The instructor asked for a show of hands from the class if anyone would take restaurant recommendations from "the author" and almost no one raised his or her hand. And the reason was that my fellow writers thought that I didn't do enough to describe the food itself. They said I used the words "awesome," "amazing," and "perfect" too much. That those words don't really mean anything. Some of them seemed genuinely surprised that I might get paid to write as I told them I had by UrbanDaddy.

And I think I have finally come to terms with the fact that I am not a trained gourmet or chef or even a journalist, and my reviews are simply the thoughts of some dude who's telling you about his experience at a restaurant.
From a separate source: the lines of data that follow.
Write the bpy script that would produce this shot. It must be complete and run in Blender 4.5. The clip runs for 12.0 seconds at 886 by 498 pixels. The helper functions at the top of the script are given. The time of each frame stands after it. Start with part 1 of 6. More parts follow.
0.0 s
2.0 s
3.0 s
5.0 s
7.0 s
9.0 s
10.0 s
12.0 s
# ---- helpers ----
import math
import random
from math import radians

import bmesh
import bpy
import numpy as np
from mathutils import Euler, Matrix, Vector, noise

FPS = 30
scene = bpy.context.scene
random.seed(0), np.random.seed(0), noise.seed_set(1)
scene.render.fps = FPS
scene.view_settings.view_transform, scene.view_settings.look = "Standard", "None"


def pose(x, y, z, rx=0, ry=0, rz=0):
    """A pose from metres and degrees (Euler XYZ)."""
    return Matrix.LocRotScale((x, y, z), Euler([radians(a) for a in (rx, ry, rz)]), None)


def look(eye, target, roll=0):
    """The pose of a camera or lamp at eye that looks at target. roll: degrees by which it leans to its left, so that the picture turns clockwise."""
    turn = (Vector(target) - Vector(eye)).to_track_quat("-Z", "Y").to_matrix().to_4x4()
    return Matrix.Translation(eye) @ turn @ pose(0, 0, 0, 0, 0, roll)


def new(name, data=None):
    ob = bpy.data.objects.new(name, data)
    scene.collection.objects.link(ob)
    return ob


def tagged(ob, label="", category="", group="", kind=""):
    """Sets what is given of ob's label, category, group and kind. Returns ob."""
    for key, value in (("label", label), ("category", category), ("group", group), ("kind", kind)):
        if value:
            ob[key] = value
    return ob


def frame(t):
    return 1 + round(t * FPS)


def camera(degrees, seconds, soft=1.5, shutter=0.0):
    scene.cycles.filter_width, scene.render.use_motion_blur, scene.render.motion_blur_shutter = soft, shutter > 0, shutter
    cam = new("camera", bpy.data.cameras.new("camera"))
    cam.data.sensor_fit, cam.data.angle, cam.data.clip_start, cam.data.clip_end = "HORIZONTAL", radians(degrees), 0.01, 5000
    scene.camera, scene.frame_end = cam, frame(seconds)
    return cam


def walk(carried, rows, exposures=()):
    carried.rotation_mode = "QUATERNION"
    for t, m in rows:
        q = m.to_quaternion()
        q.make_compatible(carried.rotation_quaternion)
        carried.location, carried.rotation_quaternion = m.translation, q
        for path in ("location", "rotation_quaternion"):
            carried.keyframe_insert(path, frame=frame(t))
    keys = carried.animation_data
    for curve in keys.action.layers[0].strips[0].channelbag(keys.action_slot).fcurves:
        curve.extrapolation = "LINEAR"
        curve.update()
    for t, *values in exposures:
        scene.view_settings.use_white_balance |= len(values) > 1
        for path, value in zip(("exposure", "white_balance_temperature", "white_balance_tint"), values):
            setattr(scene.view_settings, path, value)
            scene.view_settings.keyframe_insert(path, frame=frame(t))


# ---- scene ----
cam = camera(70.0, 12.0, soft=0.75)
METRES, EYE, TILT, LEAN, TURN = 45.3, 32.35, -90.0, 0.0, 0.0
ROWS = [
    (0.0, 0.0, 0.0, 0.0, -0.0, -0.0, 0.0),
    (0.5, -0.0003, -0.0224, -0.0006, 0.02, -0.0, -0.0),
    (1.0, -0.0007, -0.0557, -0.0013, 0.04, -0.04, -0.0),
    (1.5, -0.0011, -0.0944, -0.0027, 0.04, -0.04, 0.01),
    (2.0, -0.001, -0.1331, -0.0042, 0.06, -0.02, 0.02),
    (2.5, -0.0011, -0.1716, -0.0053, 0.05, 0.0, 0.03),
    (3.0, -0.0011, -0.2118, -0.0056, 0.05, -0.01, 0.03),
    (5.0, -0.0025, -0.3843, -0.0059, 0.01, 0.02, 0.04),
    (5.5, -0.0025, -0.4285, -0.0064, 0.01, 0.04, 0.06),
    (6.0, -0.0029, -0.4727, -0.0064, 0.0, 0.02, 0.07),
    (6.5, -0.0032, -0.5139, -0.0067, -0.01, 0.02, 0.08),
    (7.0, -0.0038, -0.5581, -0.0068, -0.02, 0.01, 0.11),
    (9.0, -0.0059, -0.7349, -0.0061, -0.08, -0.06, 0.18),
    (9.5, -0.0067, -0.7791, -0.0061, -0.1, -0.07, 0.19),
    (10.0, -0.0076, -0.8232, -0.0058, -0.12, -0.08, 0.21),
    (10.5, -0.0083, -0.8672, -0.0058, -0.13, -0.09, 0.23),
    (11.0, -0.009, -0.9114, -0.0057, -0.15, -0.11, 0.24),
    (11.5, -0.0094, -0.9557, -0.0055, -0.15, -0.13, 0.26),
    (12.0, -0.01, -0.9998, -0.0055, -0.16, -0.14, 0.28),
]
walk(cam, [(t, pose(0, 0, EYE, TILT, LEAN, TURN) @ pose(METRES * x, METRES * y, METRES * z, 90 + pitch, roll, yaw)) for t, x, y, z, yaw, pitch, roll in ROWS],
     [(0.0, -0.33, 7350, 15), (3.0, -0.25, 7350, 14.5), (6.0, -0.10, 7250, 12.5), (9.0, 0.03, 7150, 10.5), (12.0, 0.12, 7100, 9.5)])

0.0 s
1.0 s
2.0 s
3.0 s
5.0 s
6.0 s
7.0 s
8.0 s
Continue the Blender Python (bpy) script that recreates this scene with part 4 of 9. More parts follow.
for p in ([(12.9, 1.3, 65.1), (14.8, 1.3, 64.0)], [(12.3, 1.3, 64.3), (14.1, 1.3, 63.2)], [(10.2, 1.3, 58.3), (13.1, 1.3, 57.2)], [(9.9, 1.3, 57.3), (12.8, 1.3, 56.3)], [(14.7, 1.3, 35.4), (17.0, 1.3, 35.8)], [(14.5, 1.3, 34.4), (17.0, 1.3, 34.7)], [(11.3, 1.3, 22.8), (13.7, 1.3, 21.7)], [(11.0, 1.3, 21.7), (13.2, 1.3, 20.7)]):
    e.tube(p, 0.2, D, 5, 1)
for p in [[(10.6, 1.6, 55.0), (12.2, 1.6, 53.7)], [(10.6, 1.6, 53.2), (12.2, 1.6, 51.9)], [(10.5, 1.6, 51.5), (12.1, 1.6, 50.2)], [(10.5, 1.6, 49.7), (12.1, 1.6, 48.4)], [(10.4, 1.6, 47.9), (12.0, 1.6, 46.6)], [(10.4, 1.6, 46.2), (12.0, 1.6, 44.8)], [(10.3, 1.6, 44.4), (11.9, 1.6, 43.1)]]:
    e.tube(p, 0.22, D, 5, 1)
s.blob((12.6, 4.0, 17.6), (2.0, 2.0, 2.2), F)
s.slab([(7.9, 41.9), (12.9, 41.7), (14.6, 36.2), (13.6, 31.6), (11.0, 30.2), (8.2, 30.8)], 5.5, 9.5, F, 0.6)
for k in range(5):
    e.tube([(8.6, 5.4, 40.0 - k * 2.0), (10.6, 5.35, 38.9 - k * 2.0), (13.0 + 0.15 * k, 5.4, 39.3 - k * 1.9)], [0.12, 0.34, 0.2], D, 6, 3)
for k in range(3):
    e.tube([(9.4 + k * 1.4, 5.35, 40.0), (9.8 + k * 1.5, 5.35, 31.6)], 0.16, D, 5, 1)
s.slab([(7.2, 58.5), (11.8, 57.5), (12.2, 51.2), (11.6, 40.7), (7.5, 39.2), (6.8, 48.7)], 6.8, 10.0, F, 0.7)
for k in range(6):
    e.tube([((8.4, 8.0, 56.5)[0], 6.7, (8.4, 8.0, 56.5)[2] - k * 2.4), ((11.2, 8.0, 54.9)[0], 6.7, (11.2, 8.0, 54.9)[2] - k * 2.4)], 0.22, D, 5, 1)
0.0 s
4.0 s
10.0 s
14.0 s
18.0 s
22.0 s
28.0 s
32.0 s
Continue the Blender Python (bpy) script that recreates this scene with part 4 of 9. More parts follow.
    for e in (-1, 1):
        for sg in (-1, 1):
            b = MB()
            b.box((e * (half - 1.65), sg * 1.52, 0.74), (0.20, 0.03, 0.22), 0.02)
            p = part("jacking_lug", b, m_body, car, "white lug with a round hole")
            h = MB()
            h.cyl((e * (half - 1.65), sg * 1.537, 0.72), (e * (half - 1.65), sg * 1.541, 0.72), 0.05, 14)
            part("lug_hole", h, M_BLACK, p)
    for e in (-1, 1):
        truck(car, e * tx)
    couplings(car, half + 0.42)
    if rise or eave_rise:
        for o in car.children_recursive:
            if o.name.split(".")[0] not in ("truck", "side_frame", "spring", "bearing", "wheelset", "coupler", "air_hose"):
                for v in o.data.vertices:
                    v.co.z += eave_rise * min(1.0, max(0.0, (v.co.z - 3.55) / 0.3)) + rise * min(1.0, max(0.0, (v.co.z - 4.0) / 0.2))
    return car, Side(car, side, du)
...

The reviews read like a conversation I might have with my friends or family (and I talk a lot, so I might just go on for 20 minutes while everyone just waits for me to stop). I talk about movies and grammar a lot and also boarding school and country clubs. Because I'm a snob who "picked the right parents," as my father likes to say in describing the circumstances that led to my privileged upbringing for which I am genuinely grateful. I regularly thank my parents for paying for me to have straight teeth, for example. And I thank God/the Universe every time I lie down in my comfy bed and with a roof over my head.

So, if you want to hear about velvety, granular, sumptuous vittles and about how the chef did something something something that you would learn how to do in the CIA, like for instance water-boarding, wait a minute, wrong CIA, I meant the Culinary Institute of America, then you've come to the wrong place.

One of the coolest people I've ever met in my life, my classmate Isaac Anderson, who awesomely has the same name as an Olympic Greco-Roman wrestler, told me to forget all that and continue to use the words "awesome" and "amazing." Because that's how I would describe a steak to my friends. I'm not Frank Bruni. And I don't want to be.